Resources are hydrocarbons which may or may not be produced in the future. A resource number may be assigned to an undrilled prospect or an un-appraised discovery. Contingent resources are those quantities of petroleum estimated, as of a given date, to be potentially recoverable from known accumulations, but the applied project is not yet considered mature enough for commercial development because of one or more contingencies. Appraisal by drilling additional delineation wells or acquiring extra seismic data will confirm the size of the field and lead to project sanction. At this point, the relevant government body gives the oil company a production license permit which enables the field to be developed. This is also the point at which oil reserves can be standardized and formally booked.  Reserves are further categorized by the level of certainty associated with the estimates.

Definition of Oil Reserves

As with other mineral deposits, oil reserves are considered to be primarily a measure of geological risk – of the probability of oil existing and being producible under current economic conditions using current technology. The three categories of reserves generally used are proven, probable, and possible reserves.

(1)     Proven reserves – defined as oil and gas “Reasonably Certain” to be producible using current technology at current prices, with current commercial terms and government consent- also known in the industry as 1P. Companies and industry specialists often refer to this as P90 – i.e having a 90% certainty of being produced.

(2)     Probable reserves – defined as oil and gas “Reasonably Probable” of being produced using current or likely technology at current prices, with current commercial terms and government consent. Companies and industry specialists often refer to this as P50 – i.e having a 50% certainty of being produced. This is also known in the industry as 2P or Proven plus probable.

(3)     Possible reserves – defined as “having a chance of being developed under favourable circumstances.” Companies and industry specialists often refer to this as P10 – i.e having a 10% certainty of being produced. This is also known in the industry as 3P or Proven plus probable plus possible.

Investment Considerations

There are multiple risks involved with any investment, and oil deposits are certainly subject to these issues.

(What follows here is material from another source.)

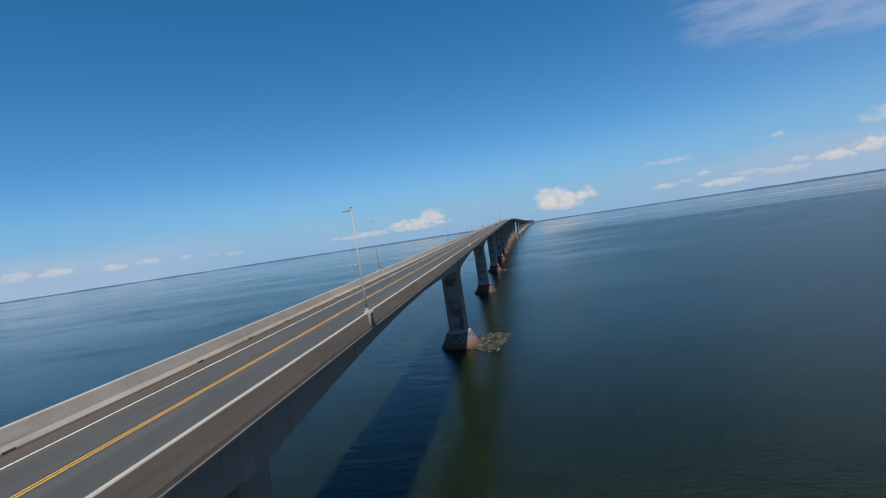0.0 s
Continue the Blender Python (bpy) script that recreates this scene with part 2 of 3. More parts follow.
def patched(n, co, base, raw):
    """Cast lifts of a shaft: repaired bands, dark patches, damp and pale bloom."""
    blotch = n.noise(n.scaled(co, 0.5, 0.5, 0.34), 1.0, 5.0, 0.62)
    s = sep_xyz(n, co)
    r = sep_xyz(n, raw)
    rag = n.math("MULTIPLY", n.math("SUBTRACT", n.noise(co, 0.7, 4.0), 0.5), 2.2)
    wide = n.math("MULTIPLY", n.ramp(n.math("ADD", n.math("ABSOLUTE", r[0]), rag), 1.9, 1.1), n.ramp(n.math("ABSOLUTE", r[1]), 1.1, 1.3))      # the two wide faces
    c = n.mix(n.math("MULTIPLY", n.ramp(blotch, 0.46, 0.66, 0.0, 0.5), n.math("ADD", 0.25, n.math("MULTIPLY", wide, 0.75))), base, (0.042, 0.039, 0.036))
    cell = n.add("ShaderNodeCombineXYZ")
    ragged = n.math("ADD", s[2], n.math("MULTIPLY", n.noise(co, 0.8, 4.0), 1.6))
    n.link(n.math("FLOOR", n.math("MULTIPLY", ragged, 0.62)), cell.inputs[0])
    wn = n.add("ShaderNodeTexWhiteNoise")
    n.link(cell.outputs[0], wn.inputs[0])
    c = n.mix(n.math("MULTIPLY", wide, n.math("MULTIPLY", n.ramp(wn.outputs[0], 0.3, 0.5), n.ramp(blotch, 0.4, 0.56, 0.0, 0.7))), c, (0.036, 0.034, 0.032))
    pale = n.noise(n.scaled(co, 0.45, 0.45, 0.7, (5, 2, 9)), 1.0, 5.0, 0.6)
    c = n.mix(n.ramp(pale, 0.56, 0.74, 0.0, 0.55), c, (0.23, 0.23, 0.225))
    z = s[2]
    lift = n.math("FRACT", n.math("MULTIPLY", z, 0.46))
    seam = n.math("MULTIPLY", n.ramp(lift, 0.0, 0.03, 1.0, 0.0), n.ramp(n.noise(co, 0.9), 0.35, 0.6))
    return n.mix(n.math("MULTIPLY", seam, 0.5), c, (0.30, 0.30, 0.29))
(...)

(1)   Access to reserves at reasonable costs is a top challenge for oil mining projects, with dynamic political considerations of resource nationalism, environmental and social contexts being critical success factors.  As oil fields become more complex, it is more likely to lead to cost over-runs that quickly affect profitability and available capital for other potential projects.

(2)   Fluctuating energy policy agendas will shift among the competing objectives of security of supply, climate change considerations, ensuring affordability and meeting demand growth.

(3)   Recovery factors vary considerably and may change over time based on the operating history, and in response to changes in technology and economics. The recovery factor sometimes increases over time if additional investment is made in enhanced oil recovery techniques such as gas injection, water-flooding, or microbial enhanced oil recovery.

(4)   Price volatility and increasing oil prices have enabled extensive investment in unconventional oil projects like oil sands and deepwater drilling.  As a forward looking consideration the “pendulum” of price can also carry inertia as a counterbalance to this concern in the event of a correction or mean reversion.

(5)   Declining fiscal conditions from tax rate changes including “windfall tax rates,” which often involve higher marginal tax rates when the price of crude exceeds a threshold.

(6)   Supply shock risks can be non linear and irregular threats of meteorological events, geopolitical instability, hijacking oil tankers or attacks on pipelines.

(7)   Aging infrastructure can quickly impact profitability margins with existing pipelines and refineries often over 30 years old and in need of replacement or repair.